I believe that everyone in the room at the special session of the Senate Committee on Rules and Privileges could feel the tension that Senator-at-Large Jared Alves, who filed the impeachment charges, directed towards the Comptroller, despite several claims that the impeachment charges were not a personal attack. As previously reported by The Eagle, in an e-mail Alves stated, "ultimately, this is not something that I enjoy pursuing." His facial expressions while Handverger defended himself during the Rules and Privileges meeting leave me doubting that statement.

It is unacceptable to me that an elected official, Alves, cannot find any other way to reconcile the breaking of a rule on a technicality than to impeach an SG executive and remove him from office. Unfortunately, the SG bylaws provide no other punishment once being found guilty of charges brought during impeachment than to remove the executive from office. I feel that if the senator truly wants to enforce Senate oversight, he will agree that Handverger should be found innocent, allow him to continue his great job so far in office, but work hard to enact legislation that more exactly spells out the time and work commitments required of our executives.

After absurd instances such as this, it is no wonder that in my time here at American, I cannot recall a single semester where every office of the SG was filled, be it Undergraduate Senate or appointed positions within the SG. While a select few individuals devote all four years of their undergraduate time to the SG, most students do not want to get involved, for fear of having to waste their valuable time arguing about two hours on a time sheet.

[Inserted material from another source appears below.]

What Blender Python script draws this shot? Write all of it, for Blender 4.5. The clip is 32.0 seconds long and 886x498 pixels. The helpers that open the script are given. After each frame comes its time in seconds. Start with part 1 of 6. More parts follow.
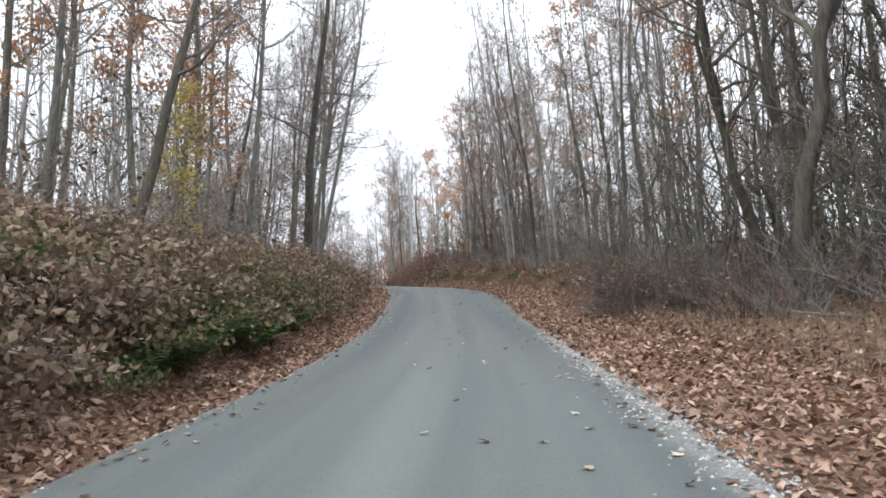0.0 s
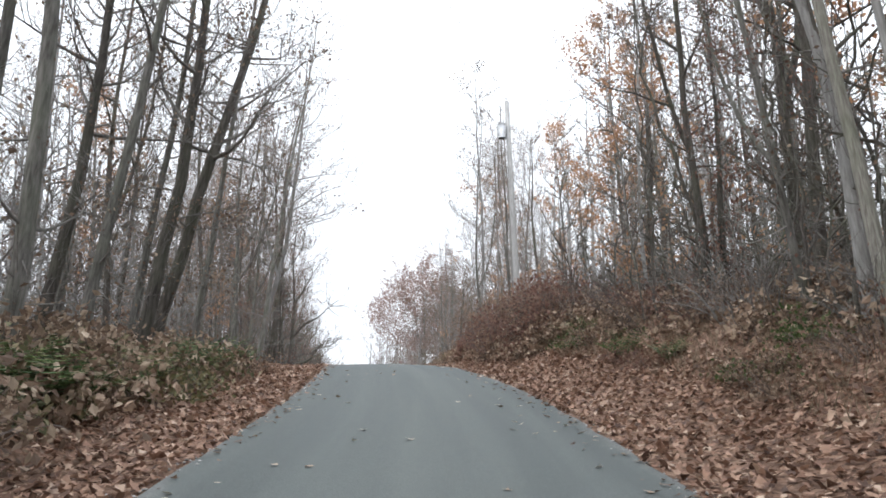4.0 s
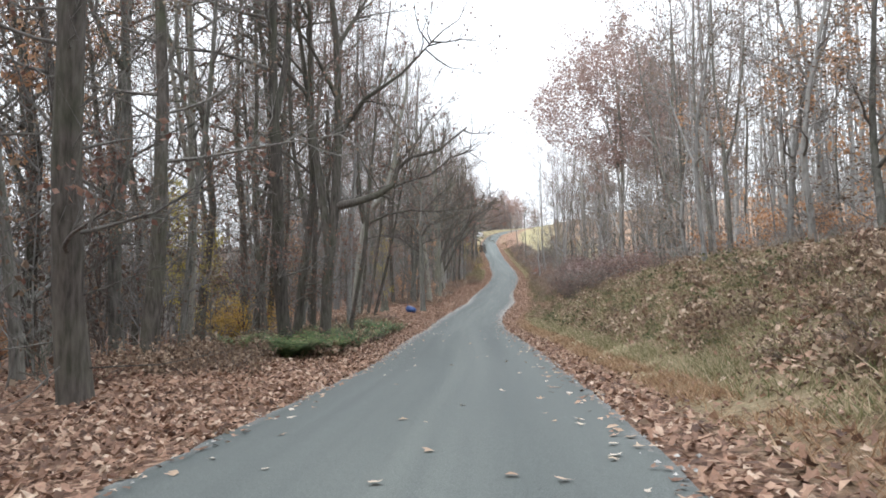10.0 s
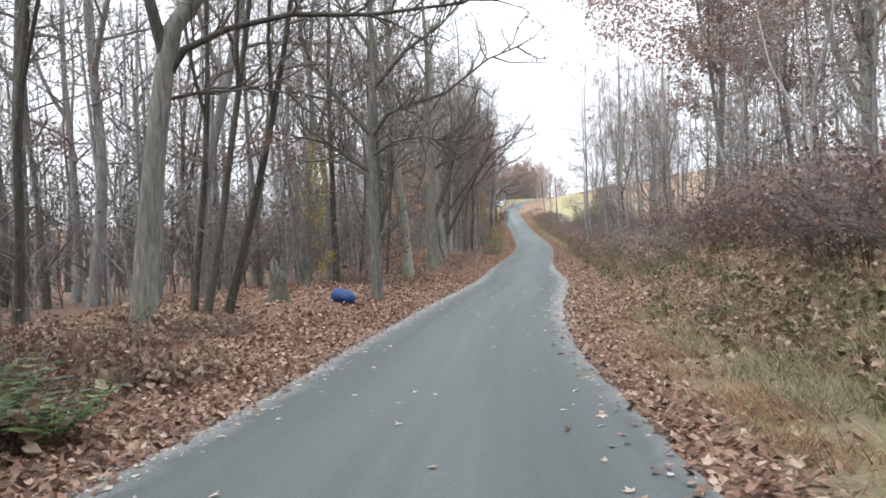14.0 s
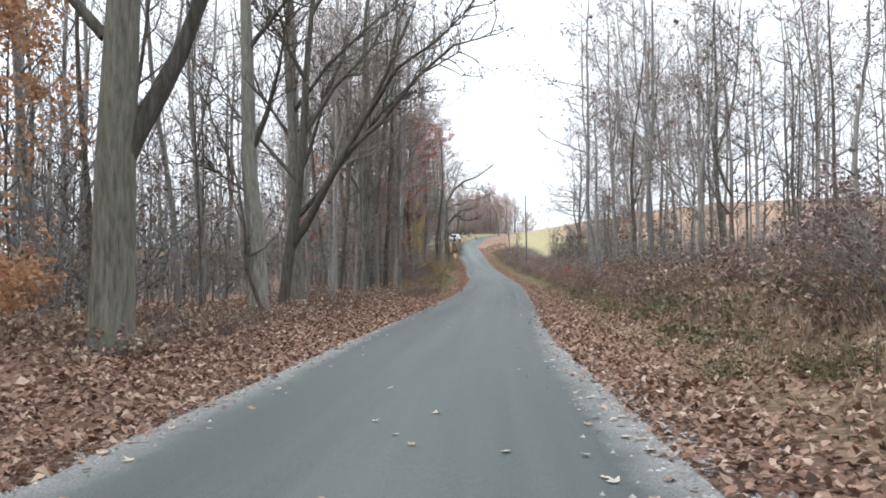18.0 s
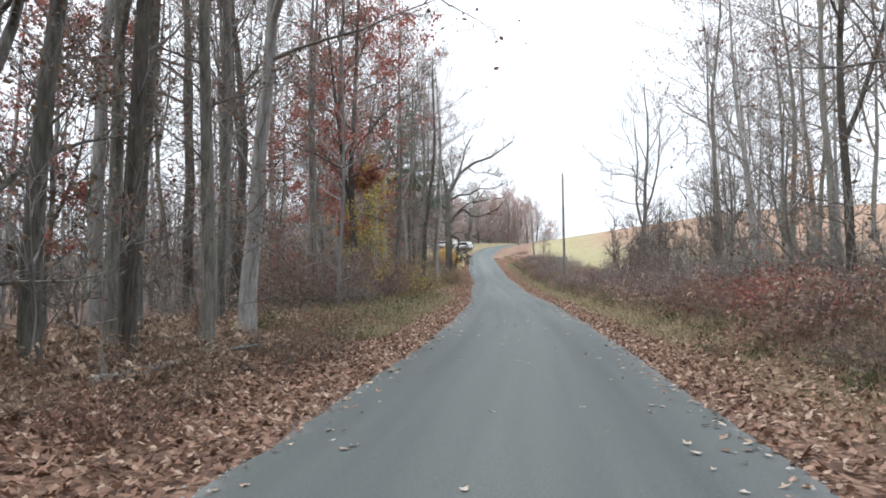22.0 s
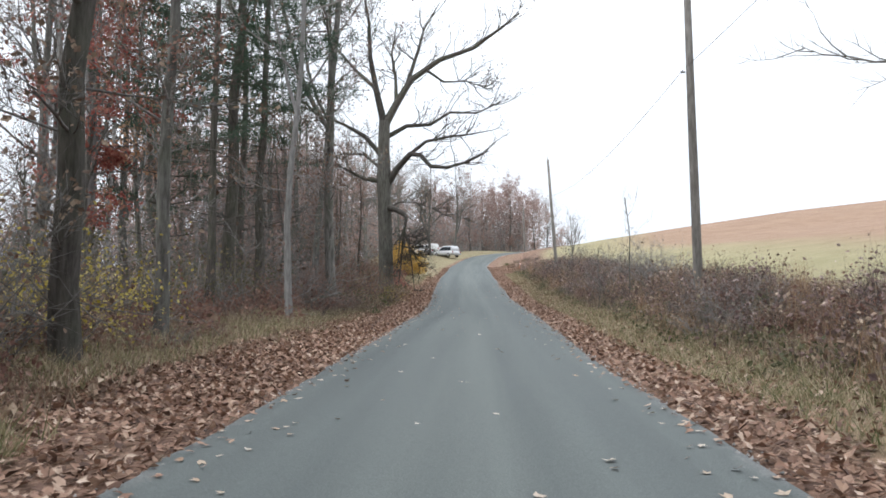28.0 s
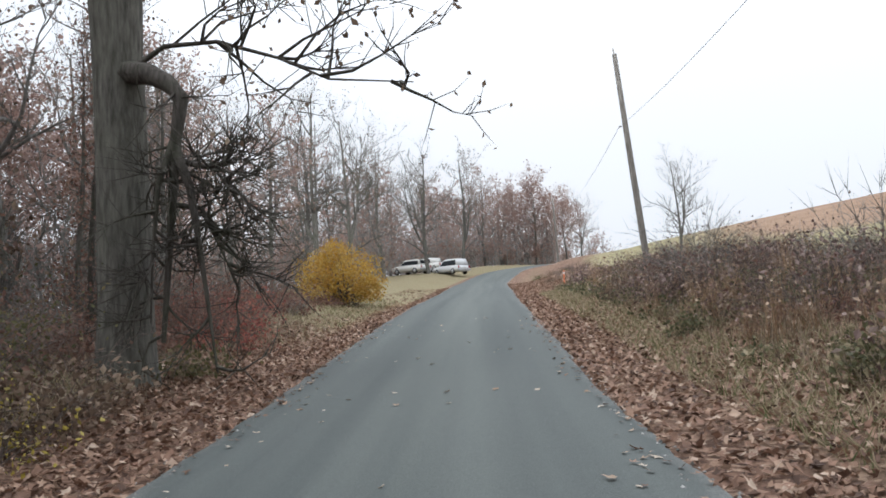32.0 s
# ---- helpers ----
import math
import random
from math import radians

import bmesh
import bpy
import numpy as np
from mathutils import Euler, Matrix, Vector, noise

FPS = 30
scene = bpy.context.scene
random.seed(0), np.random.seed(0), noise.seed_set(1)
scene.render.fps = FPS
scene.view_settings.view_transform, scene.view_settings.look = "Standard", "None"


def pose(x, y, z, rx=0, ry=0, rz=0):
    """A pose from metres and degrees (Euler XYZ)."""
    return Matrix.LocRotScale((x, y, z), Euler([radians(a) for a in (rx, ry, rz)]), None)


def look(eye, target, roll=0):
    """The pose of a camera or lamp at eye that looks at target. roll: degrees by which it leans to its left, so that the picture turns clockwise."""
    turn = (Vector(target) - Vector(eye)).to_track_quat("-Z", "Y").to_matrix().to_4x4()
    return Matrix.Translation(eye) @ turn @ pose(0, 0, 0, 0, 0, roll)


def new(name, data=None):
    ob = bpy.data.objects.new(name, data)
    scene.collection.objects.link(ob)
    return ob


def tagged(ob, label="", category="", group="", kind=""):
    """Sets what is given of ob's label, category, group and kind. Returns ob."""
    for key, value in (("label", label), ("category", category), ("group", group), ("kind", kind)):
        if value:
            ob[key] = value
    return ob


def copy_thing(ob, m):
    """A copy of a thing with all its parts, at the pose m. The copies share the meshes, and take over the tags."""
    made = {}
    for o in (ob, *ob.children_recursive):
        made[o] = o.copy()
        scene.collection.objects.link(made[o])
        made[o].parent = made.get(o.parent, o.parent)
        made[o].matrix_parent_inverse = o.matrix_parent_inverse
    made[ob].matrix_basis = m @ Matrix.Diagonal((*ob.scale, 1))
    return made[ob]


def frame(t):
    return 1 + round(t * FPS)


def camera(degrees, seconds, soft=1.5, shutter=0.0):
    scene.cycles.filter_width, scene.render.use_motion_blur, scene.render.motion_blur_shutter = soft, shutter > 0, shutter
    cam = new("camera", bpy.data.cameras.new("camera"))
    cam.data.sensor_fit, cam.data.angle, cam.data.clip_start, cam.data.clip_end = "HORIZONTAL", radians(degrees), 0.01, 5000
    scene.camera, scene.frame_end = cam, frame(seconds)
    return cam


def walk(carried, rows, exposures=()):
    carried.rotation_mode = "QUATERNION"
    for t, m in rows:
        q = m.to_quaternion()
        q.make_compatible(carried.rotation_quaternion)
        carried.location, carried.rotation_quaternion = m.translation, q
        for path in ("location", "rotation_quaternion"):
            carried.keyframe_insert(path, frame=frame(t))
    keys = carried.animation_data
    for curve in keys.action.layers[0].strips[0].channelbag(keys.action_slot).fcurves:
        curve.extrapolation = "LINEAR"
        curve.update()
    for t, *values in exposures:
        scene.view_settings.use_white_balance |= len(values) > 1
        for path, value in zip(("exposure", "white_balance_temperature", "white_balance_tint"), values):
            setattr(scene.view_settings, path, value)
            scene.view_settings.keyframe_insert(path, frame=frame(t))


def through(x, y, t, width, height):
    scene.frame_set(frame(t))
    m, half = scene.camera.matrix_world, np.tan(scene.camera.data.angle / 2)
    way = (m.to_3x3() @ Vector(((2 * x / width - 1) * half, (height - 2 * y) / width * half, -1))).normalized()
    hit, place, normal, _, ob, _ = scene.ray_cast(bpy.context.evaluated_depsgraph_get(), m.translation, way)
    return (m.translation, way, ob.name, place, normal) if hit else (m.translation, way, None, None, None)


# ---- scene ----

Perry Blatstein Senior, School of Public Affairs

Don't Forget the Planet Much has been said about Sen. Ted Kennedy, D-Mass., over the past week. The Liberal Lion of the Senate has been rightfully heralded as a dedicated public servant and a good man. His death has provided a much-needed impetus for reflection both upon the life of this great American and the healthcare debate this summer. In the wake of his death, the madness and bitter rancor of the past month's town halls has largely faded from the front pages, replaced by a more somber, seemingly genuine attempt to conduct a more honest form of politics.

Debate over health care should and will continue, but as Congress reconvenes from the August recess next week, every effort should be made to ensure that comprehensive energy legislation is not forgotten. The American Clean Energy and Security Act of 2009, also known as the Waxman-Markey bill has precipitously fallen from the public eye ever since concerns over a government take-over of healthcare, so-called death panels, and (as some right-wingers suggest) the tacking on of another trillion to the National Debt.

The Waxman-Markey bill is far from perfect. But, it is a giant step in the right direction as countries around the globe prepare for international negotiations on climate change in Copenhagen this December. After the United States' refusal to ratify the Kyoto Protocol crippled that regime, the world is looking to the U.S. for strong leadership ahead of Copenhagen. Passage of a strong form of the Waxman-Markey bill is crucial for sending this message. Without U.S. leadership, negotiations are likely to prove futile. So, over the next few weeks, as the health care debate rages on, don't forget the planet.